Ms. Kiyingi Josephine for the Attorney General submitted that there is no contradiction between Articles 2 (1) and 78 (1) with Section 8 (1) of the Parliamentary Elections Act, 2005 in light of Article 21 of the Constitution which provides for equality before the law. She contended that it would be discriminatory to deprive the residents of Kampala of a Woman representative in the Parliament.
The Electoral Commission had not sent a representative at the hearing; they had informed court and the parties that they will not oppose the petition which would be an admission that the elections for Kampala District woman MP were conducted under an unconstitutional law. The Constitutional court however observed that the petition could not be disposed off without representation from the Electoral Commission. The Court summoned the Electoral Commission to attend the hearing and Mr. Sabiti Eric came and reiterated their position that they were not going to oppose the petition. Court took exception of their stand and pointed out that as the body that organized the elections court needed some clarifications from the Electoral Commission before it gives its judgment.
The Constitutional Court agreed with the submissions of Counsel Naboth Muhairwe and found that the Constitutional Amendment Act of 2005 did not abolish the seat of Kampala Woman Member of Parliament based on the well laid out principles of Constitutional interpretation highlighted in Counsel’s submissions. The Court further observed that change in description from district to City could not disenfranchise the people of Kampala.

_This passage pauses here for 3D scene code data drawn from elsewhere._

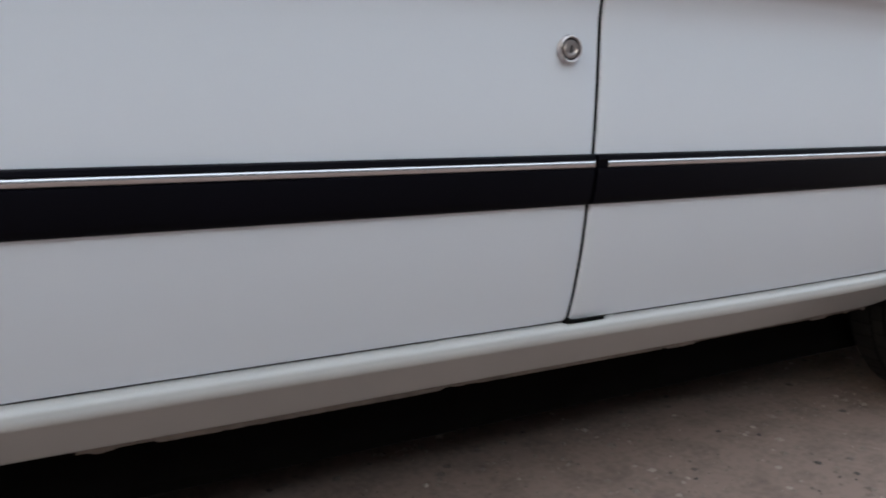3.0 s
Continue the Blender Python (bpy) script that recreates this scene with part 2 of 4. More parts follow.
ARCH_F = ((-0.44, 0.24), (-0.42, 0.32), (-0.36, 0.42), (-0.28, 0.53), (-0.20, 0.60), (-0.10, 0.655), (0.0, 0.685), (0.1, 0.698), (0.2, 0.692), (0.267, 0.682), (0.315, 0.664), (0.364, 0.635), (0.413, 0.591), (0.443, 0.549),
          (0.474, 0.496), (0.510, 0.438), (0.556, 0.376), (0.569, 0.348), (0.579, 0.322), (0.590, 0.302), (0.603, 0.2835), (0.622, 0.2685), (0.650, 0.2635), (0.706, 0.262))
ARCH_R = ((2.553, 0.338), (2.583, 0.400), (2.612, 0.447), (2.646, 0.500), (2.702, 0.553), (2.780, 0.598), (2.86, 0.622), (2.94, 0.626), (3.02, 0.600), (3.10, 0.530), (3.17, 0.42), (3.22, 0.31), (3.24, 0.25))


def curve_at(pairs, x):
    return float(np.interp(x, [p[0] for p in pairs], [p[1] for p in pairs]))


def flare(x, z, arch):
    """The rolled lip round a wheel opening stands out."""
    if not (arch[0][0] - 0.1 < x < arch[-1][0] + 0.1 and z < 0.80):
        return 0.0
    a = np.array(arch)
    p, e = a[:-1], a[1:] - a[:-1]
    q = np.array((x, z)) - p
    s = np.clip((q * e).sum(1) / (e * e).sum(1), 0, 1)
    d = float(np.sqrt(((q - s[:, None] * e) ** 2).sum(1).min()))
    if d > 0.10:
        return 0.0
    fade = min(1.0, max(0.0, (z - 0.30) / 0.08))
    if d < 0.0095:
        return fade * -0.0165
    if d < 0.0135:
        return fade * (-0.0165 - 0.0085 * (d - 0.0095) / 0.004)
    k = (d - 0.0135) / 0.072
    return fade * -0.025 * (0.5 + 0.5 * math.cos(math.pi * min(1, k)))


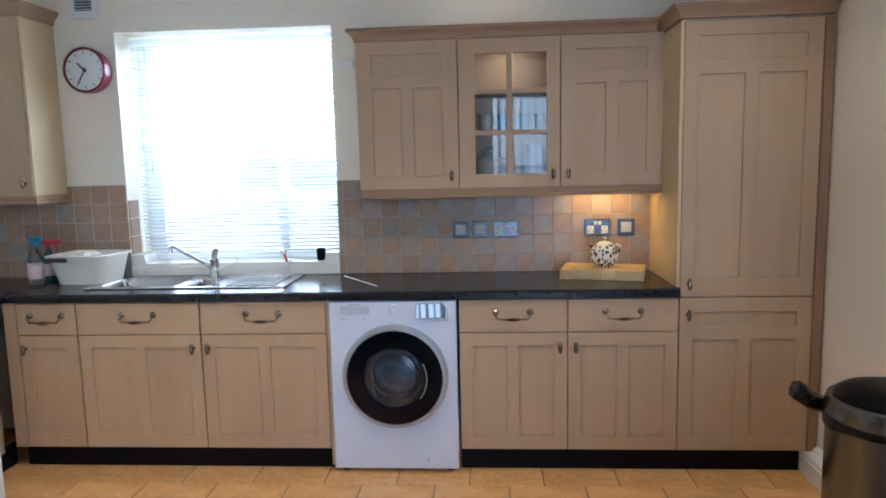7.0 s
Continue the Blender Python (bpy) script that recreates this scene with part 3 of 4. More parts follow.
YU = 0.283
wall_cabinet(pose(-1.492, YU, 0), 0.497, 1.338, 2.054, "L", "limed oak wall cabinet with a panelled door beside the window")
wall_cabinet(pose(-0.995, YU, 0), 0.494, 1.338, 2.054, "L", "limed oak wall cabinet with a six-pane glazed door", True)
wall_cabinet(pose(-0.501, YU, 0), 0.488, 1.338, 2.054, "R", "limed oak wall cabinet with a panelled door beside the tall unit")
lw = wall_cabinet(pose(-3.77, YU - 0.025, 0), 0.595, 1.345, 2.235, "L", "tall limed oak wall cabinet in the corner by the clock", depth=0.268)
part("side_panel", box(0.5965, 0.6080, 0.002, 0.2685, 1.345, 2.235), PALE, lw, "pale cream end panel")


def moulding(profile, path):
    """A moulding swept along a mitred path in plan. profile: (out, up)."""
    b = bmesh.new()
    P = [Vector((x, y)) for x, y in path]
    rings = []
    for i, p in enumerate(P):
        d0 = (p - P[i - 1]).normalized() if i else (P[1] - p).normalized()
        d1 = (P[i + 1] - p).normalized() if i < len(P) - 1 else d0
        n0, n1 = Vector((d0.y, -d0.x)), Vector((d1.y, -d1.x))
        n = (n0 + n1)
        n = n / max(0.3, n.dot(n0))
        rings.append([b.verts.new((p.x + n.x * o, p.y + n.y * o, u)) for o, u in profile])
    k = len(profile)
    for a, c in zip(rings, rings[1:]):
        for i in range(k):
            b.faces.new((a[i], a[(i + 1) % k], c[(i + 1) % k], c[i]))
    b.faces.new(rings[0])
    b.faces.new(rings[-1])
    bmesh.ops.recalc_face_normals(b, faces=b.faces)
    return b


CORN = [(-0.02, 0.0), (0.004, 0.0), (0.006, 0.012), (0.014, 0.026), (0.030, 0.040), (0.036, 0.044), (0.036, 0.058), (-0.02, 0.058)]


def trim_run(name, label, category, profile, z, runs):
    """A moulding of straight or mitred lengths. runs: (part name, plan path)."""
    t = thing(name, label, category)
    for nm, path in runs:
        part(nm, moulding([(o, z + u) for o, u in profile], path), CORNW, t)


trim_run("cornice", "limed oak cornice moulding along the tops of the cabinets", "cornice", CORN, 2.056,
         [("cabinet_length", [(-1.492, 0.52), (-1.492, YU), (-0.0525, YU)]), ("larder_length", [(-0.0165, 0.52), (-0.0165, -0.001), (0.628, -0.001)])])
trim_run("cornice", "limed oak cornice moulding on the corner cabinet", "cornice", [(o, u * 1.2) for o, u in CORN], 2.237,
         [("front_length", [(-3.765, YU - 0.025), (-3.162, YU - 0.025), (-3.162, 0.528)])])
PEL = [(-0.02, 0.0), (-0.006, 0.0), (-0.002, 0.008), (-0.006, 0.014), (-0.002, 0.022), (0.002, 0.042), (-0.02, 0.042)]
trim_run("light_pelmet", "limed oak light pelmet under the wall cabinets", "pelmet", PEL, 1.294,
         [("end_return", [(-1.470, 0.52), (-1.470, YU + 0.0205)]), ("front_rail", [(-1.472, YU), (-0.0165, YU)])])
trim_run("light_pelmet", "limed oak light pelmet under the corner cabinet", "pelmet", PEL, 1.301,
         [("front_rail", [(-3.765, YU - 0.025), (-3.162, YU - 0.025)]), ("end_return", [(-3.164, YU - 0.0045), (-3.164, 0.528)])])
ul = thing("undercabinet_light", "small warm lamp lit under the wall cabinet", "light", pose(-0.29, 0.40, 1.318))
part("housing", box(-0.10, 0.10, -0.03, 0.03, 0.006, 0.018, 0.003), UPVC, ul)
part("diffuser", box(-0.09, 0.09, -0.025, 0.025, 0.0025, 0.0055), UNDER_GLOW, ul)

pk = thing("cabinet_puck_light", "small round warm lamp inside the glazed cabinet", "light", pose(-0.75, 0.40, 2.036))
part("bezel", lathe([(0.040, 0.0015), (0.040, -0.004), (0.036, -0.007), (0.030, -0.005), (0.030, 0.0015)], seg=24), CHROME, pk, smooth=True)
part("bulb", lathe([(0.0295, 0.001), (0.0295, -0.002), (0.0, -0.003)], seg=20), LAMP_GLOW, pk)

# ---- worktop, sink and tap ----
SX0, SX1, SYA, SYB = -2.86, -1.85, 0.115, 0.495
front = [(-0.022, 0.8435), (-0.022, 0.868), (-0.0185, 0.8765), (-0.010, 0.8805), (0.10, 0.8805), (0.10, 0.8435)]
wt = thing("worktop", "black speckled laminate worktop with a rolled front edge", "worktop", pose(0, 0, 0))
us, vs = [-3.768, -3.309, SX0, SX1, -0.0155], [-1.43, 0.10, SYA, SYB, 0.5285]
part("top", grid_slab(us, vs, lambda u, v: not (SX0 < u < SX1 and SYA < v < SYB) and (v > 0.10 or u < -3.309), 0.8435, 0.8805, lambda u, v, w: (u, v, w)), BLACKTOP, wt)
part("front_edge", prism(front, -3.175, -0.0005, "YZ"), BLACKTOP, wt)
part("side_edge", prism([(-3.187 - (y + 0.022), z) for y, z in front], -1.43, 0.0995, "XZ"), BLACKTOP, wt)
tagged(mesh_object("trim_strip", prism([(-1.628, 0.437), (-1.618, 0.440), (-1.395, 0.135), (-1.405, 0.130)], 0.8807, 0.8825, "XY"), UPVC),
       "thin white strip lying across the worktop", "strip")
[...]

This decision is significant in many respects; first, it is a proper construction of the Constitution of the Republic of Uganda and upholds the rights and freedoms of Ugandans as envisaged by the framers of the Constitution. The decision further clearly illustrates how the National Objectives and Directive Principles of State Policy in the Constitution can be instructive in Constitutional interpretation.
It is also notable that this decision by the Constitutional Court avoided a number of unnecessary pitfalls. To begin with had the court decided that the Constitutional Amendment Act of 2005 abolished the position of Kampala District woman Member of Parliament, it would have disenfranchised the people of Kampala from voting for their Woman MP especially women who still need the affirmative action through a woman representative in Parliament.
Furthermore, had the Court decided otherwise, it would have created a lacuna in some areas of administration in Kampala especially the role of LC5 councilors and Kampala District Land Board would come question.
Therefore the decision of the Constitutional Court in the Odonga petition has demonstrated how the provisions of the 1995 Constitution of the Republic of Uganda should be interpreted. The Constitutional court relied on the wording of the provisions, reading the constitution as a whole, the intention of the legislators and the National objectives and Principle directives of state Policy to give the constitution a progressive and liberal interpretation which has given the constitution more efficacy. In so doing, the Constitutional Court avoided creating an absurdity that would have had far reaching implications on the administration of Kampala.